Picture yourself on a playground with your small children. You’re pushing your little precious in a swing next to a fellow mom who’s doing the same. You start chatting because, well, 2-year-olds are pretty horrible at carrying on decent conversations about anything other than candy, puppies, and potentially Mickey Mouse. Also, it feels awkward and socially irresponsible to not speak with the adult standing next to you, even if you are avoiding eye contact.
And, surprise, surprise! You hit it off! The conversation blows past “So, how old is your kid?” and slides right into “Um, er, well, we come to this park a lot, so if you ever want to, you know, meet here on purpose…”
But then, inevitably, nap-time tantrums strike before she can even answer. You waited too long to become best friends, so you’re left with the bereft notion that your new, favorite mom-friend just walked out of your life, never to be seen again, except potentially in a semi-awkward encounter in the produce section in Publix. It’ll only be semi-awkward because you’ve mentally and emotionally invested in your entire mom-related relationship, and she won’t remember your name, giving you a vague wave and smile of partial-recognition.
Sad day all around.
I had a few of these experiences when George was very small. That’s when a brillllliant idea struck hard and fast.
Business cards for the stay-at-home-mom crowd. I believe they were dubbed “calling cards” in the glory days of Jane Austen.
OK, I obviously didn’t invent business cards. I’m not delusional, even after missing my mid-afternoon “sleep when the kids sleep” nap today. I remember my initial delight when I was presented with my first box of personalized business cards during my newspaper-reporting days. (This was before I realized I should hoard my contact information so the crazies wouldn’t be able to call my cell phone in order to share what they wanted to see in the paper… Sorry, former boss, if you’re reading this. I just didn’t have that news-dog nose of a die-hard reporter, willing to sniff out every story. I failed to mention this in my interview.)

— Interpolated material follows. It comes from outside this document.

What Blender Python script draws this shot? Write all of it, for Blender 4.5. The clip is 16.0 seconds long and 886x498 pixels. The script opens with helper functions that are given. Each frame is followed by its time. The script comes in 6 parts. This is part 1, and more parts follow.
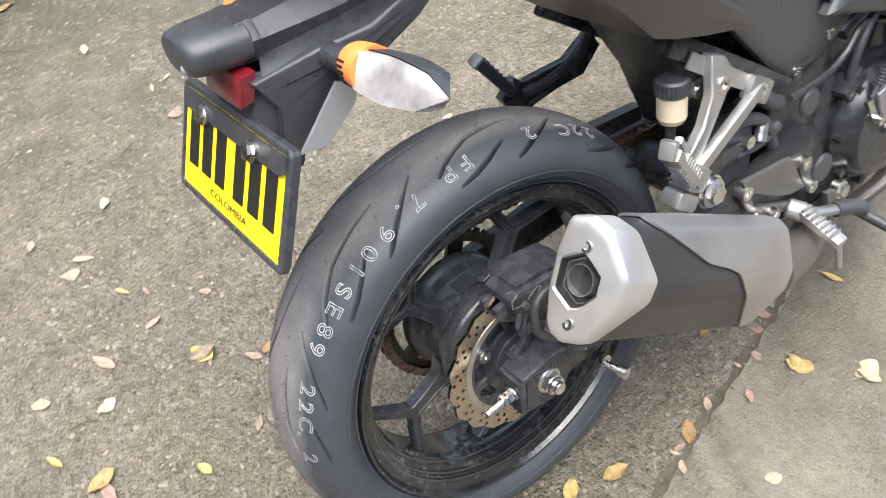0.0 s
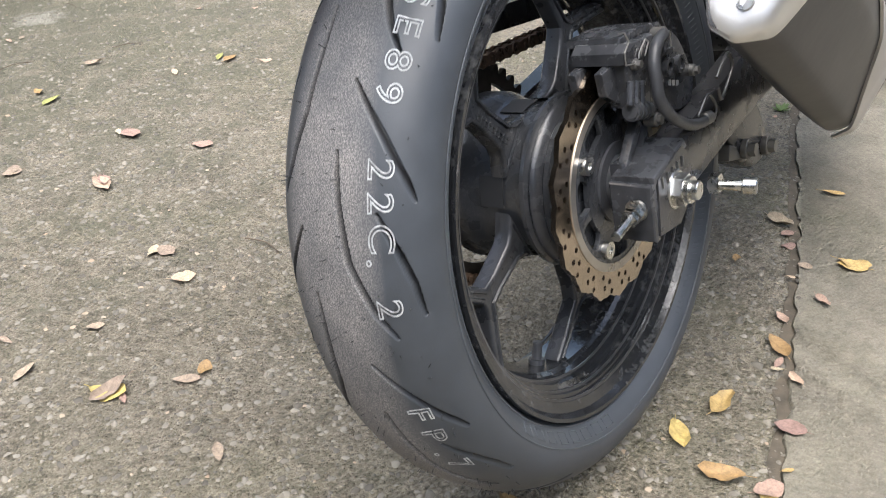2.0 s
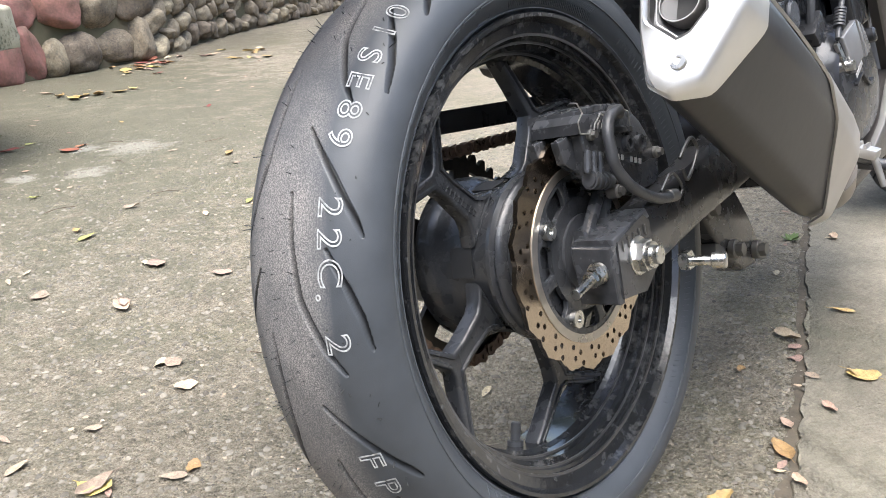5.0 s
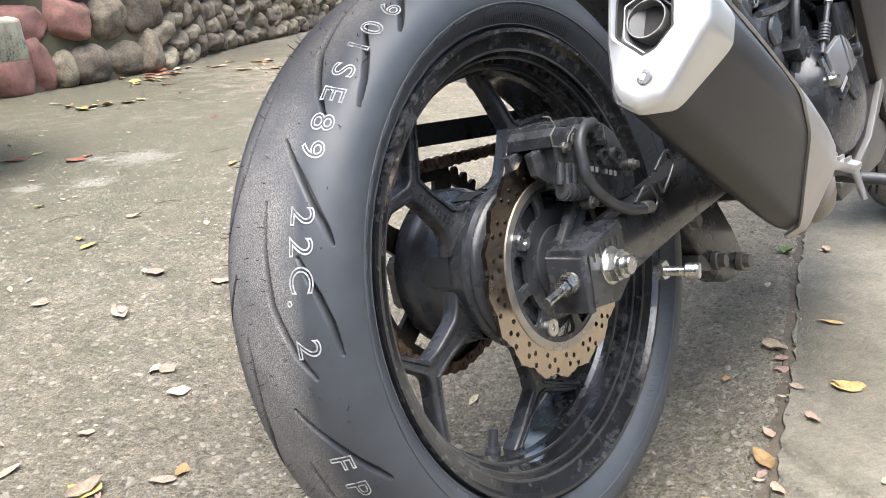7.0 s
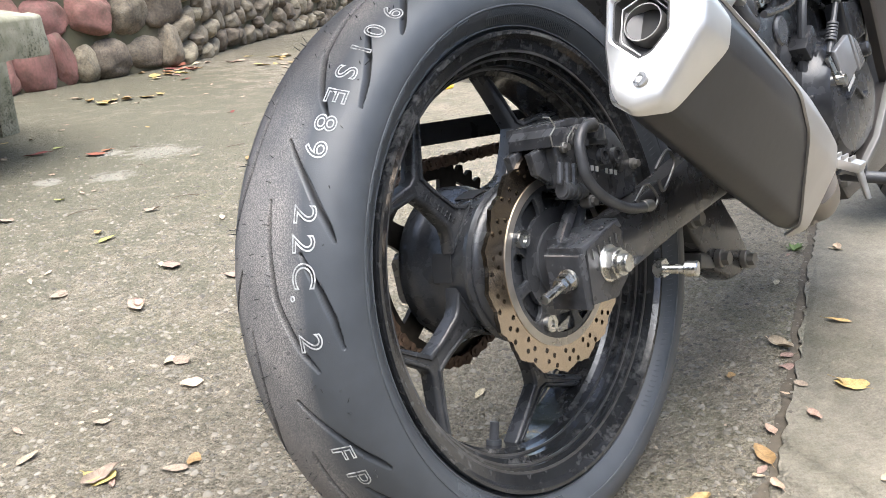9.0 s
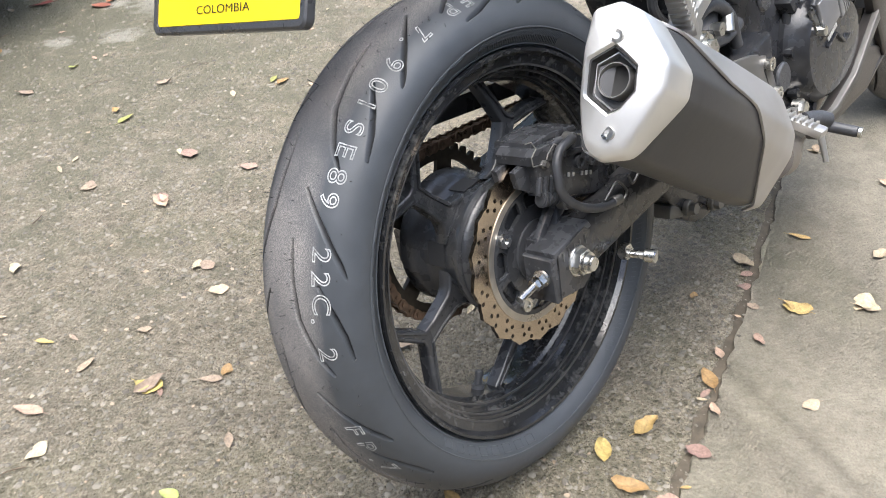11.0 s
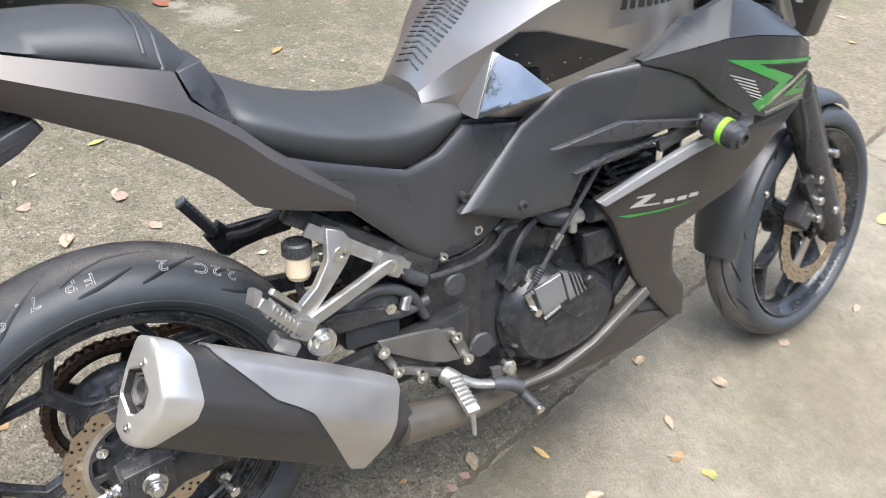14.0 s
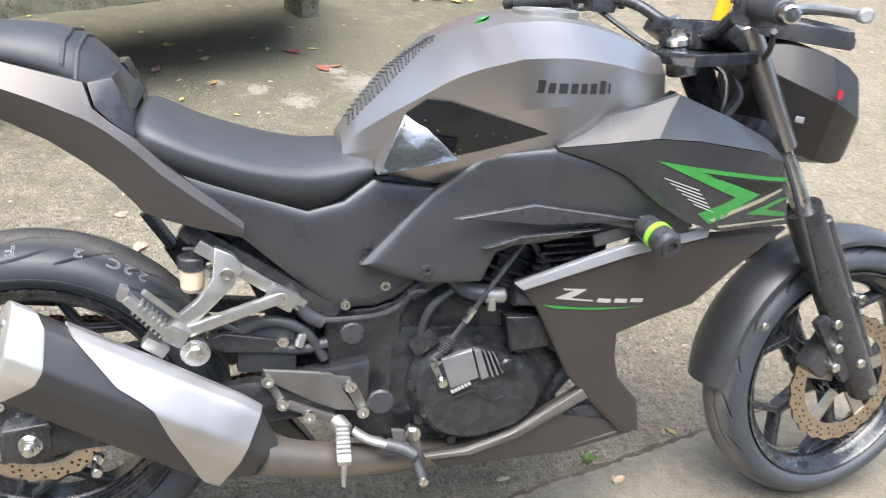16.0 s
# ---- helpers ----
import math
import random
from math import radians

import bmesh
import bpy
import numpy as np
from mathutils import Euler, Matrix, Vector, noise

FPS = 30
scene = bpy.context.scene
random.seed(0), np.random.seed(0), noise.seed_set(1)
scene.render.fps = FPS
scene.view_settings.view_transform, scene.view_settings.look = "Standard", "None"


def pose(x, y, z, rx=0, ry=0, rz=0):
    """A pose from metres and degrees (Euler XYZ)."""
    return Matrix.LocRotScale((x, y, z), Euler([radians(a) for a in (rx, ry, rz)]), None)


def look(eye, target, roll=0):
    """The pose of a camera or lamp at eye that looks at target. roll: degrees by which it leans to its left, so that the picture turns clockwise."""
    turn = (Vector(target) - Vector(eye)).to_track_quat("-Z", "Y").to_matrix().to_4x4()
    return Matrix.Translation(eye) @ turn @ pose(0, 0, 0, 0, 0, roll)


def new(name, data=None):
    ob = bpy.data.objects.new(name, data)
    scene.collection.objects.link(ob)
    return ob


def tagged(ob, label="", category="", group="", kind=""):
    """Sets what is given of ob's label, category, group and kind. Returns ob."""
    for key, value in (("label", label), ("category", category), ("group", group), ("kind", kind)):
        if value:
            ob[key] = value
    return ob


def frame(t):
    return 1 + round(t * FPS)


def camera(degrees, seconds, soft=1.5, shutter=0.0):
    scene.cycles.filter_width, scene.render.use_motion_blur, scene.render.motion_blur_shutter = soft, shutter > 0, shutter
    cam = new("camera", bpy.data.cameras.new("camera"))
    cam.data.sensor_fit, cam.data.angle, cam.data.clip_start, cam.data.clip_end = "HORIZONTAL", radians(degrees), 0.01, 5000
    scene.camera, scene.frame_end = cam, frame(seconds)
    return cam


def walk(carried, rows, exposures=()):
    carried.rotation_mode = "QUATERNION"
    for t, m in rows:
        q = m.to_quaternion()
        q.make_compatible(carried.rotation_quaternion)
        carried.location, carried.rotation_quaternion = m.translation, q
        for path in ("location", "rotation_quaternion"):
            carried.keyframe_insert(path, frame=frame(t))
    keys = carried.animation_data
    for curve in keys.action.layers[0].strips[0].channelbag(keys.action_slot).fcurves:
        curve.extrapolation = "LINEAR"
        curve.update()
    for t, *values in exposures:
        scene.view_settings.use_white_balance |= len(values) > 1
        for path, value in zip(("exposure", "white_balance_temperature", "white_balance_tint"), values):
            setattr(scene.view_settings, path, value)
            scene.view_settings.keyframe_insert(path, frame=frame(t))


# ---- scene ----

In my current stage of life, I need something I can pass along quickly that won’t feel intrusive or stalkerish. Finding mom friends is a LOT like dating. It’s weird, I know. You don’t want to come on too strong and seem like a weirdo, but you want to let them know you’re interested. But not too interested, if you catch my drift. And what if you seem to like them more than they like you? Do you like doing the same mommy activities? Will she end up being super clingy, insisting on playdate after playdate?
And, in the mommy world, there are other issues, such as:
If you meet a stranger and hit it off, do you ask for her phone number? Could that make her worry you may actually be a kidnapper and want to snatch her child? And what if you’re a psycho who is trying to lure her and her babies into your “supposedly” baby-proofed house? Then again, what if she’s are a psycho trying to lure you and your babies into her house for nefarious purposes? Will you get to her house and realize she only uses cloth diapers and glass bottles? Does that mean you have anything in common? (The answer to that inane question is a resounding “Yes!” by the way.)
Tip of the iceberg, people.
But, here’s the beauty of a business card. When it’s clearly time to get the kiddos into the minivans, you can just slip her a card with a self-conscious chuckle. I always seem to say, “So, uh, this is me…” And then I watch her read my card’s little catchphrase, which makes everyone smile.
My cards don’t include actual contact information, unless we really hit it off (or I see potential in that happening. Or I’m just overly optimistic). They just have my full name and this blog. That way, stranger-mom can track me down on Facebook and scope out my online life. Then she can friend me and see that my life is pretty normal and probably looks a lot like hers (though, potentially with more 3-year-old discussions on the periodic table of elements). Also, I can Facebook-stalk her a bit to decide if she’s my cuppa tea.
Is this waaay too passive? I’m not sure, but it’s worked a few times. I think this is the day and age in which we live. It’s also a fun, easy tool to use as a ministry. I do try to tell people upfront that I’m a regular churchgoer. Unfortunately, we also live in a day when that doesn’t automatically mean you’re a Christian, but I don’t want to blindside anyone with my faith. It’s important to me, and while I realize it’s not important to everyone, I think it’s fair to put it out there. Like, I don’t do play dates on Sunday mornings, but hit me up on weekdays, because Mama needs a friend. I can chat about Jesus, Dancing with the Stars, and the best way to take a toddler to Disney, all over the ear-piercing pitch of toddlers playing. Just let me know where you stand, and we’ll get started.
In a nutshell, I hand out cards because I want to communicate how I’d like to get to know you better, but if you’re not interested or, frankly, too busy, that’s cool too. The ball is in your court, so you do you. It bugs me how people don’t take initiative these days. If you run into someone you hit it off with, make a move! Make a friend! And if you want to come hang out for a play date, I’ll bring the Goldfish and fruit snacks, because you seem cool, and we should hang out.
FYI – I purchased these from Office Max for $20 for 100. Inevitably, some have gotten lost and damaged, but I keep little stacks of them in my purse, diaper bag, wallet, etc. They’re just really handy.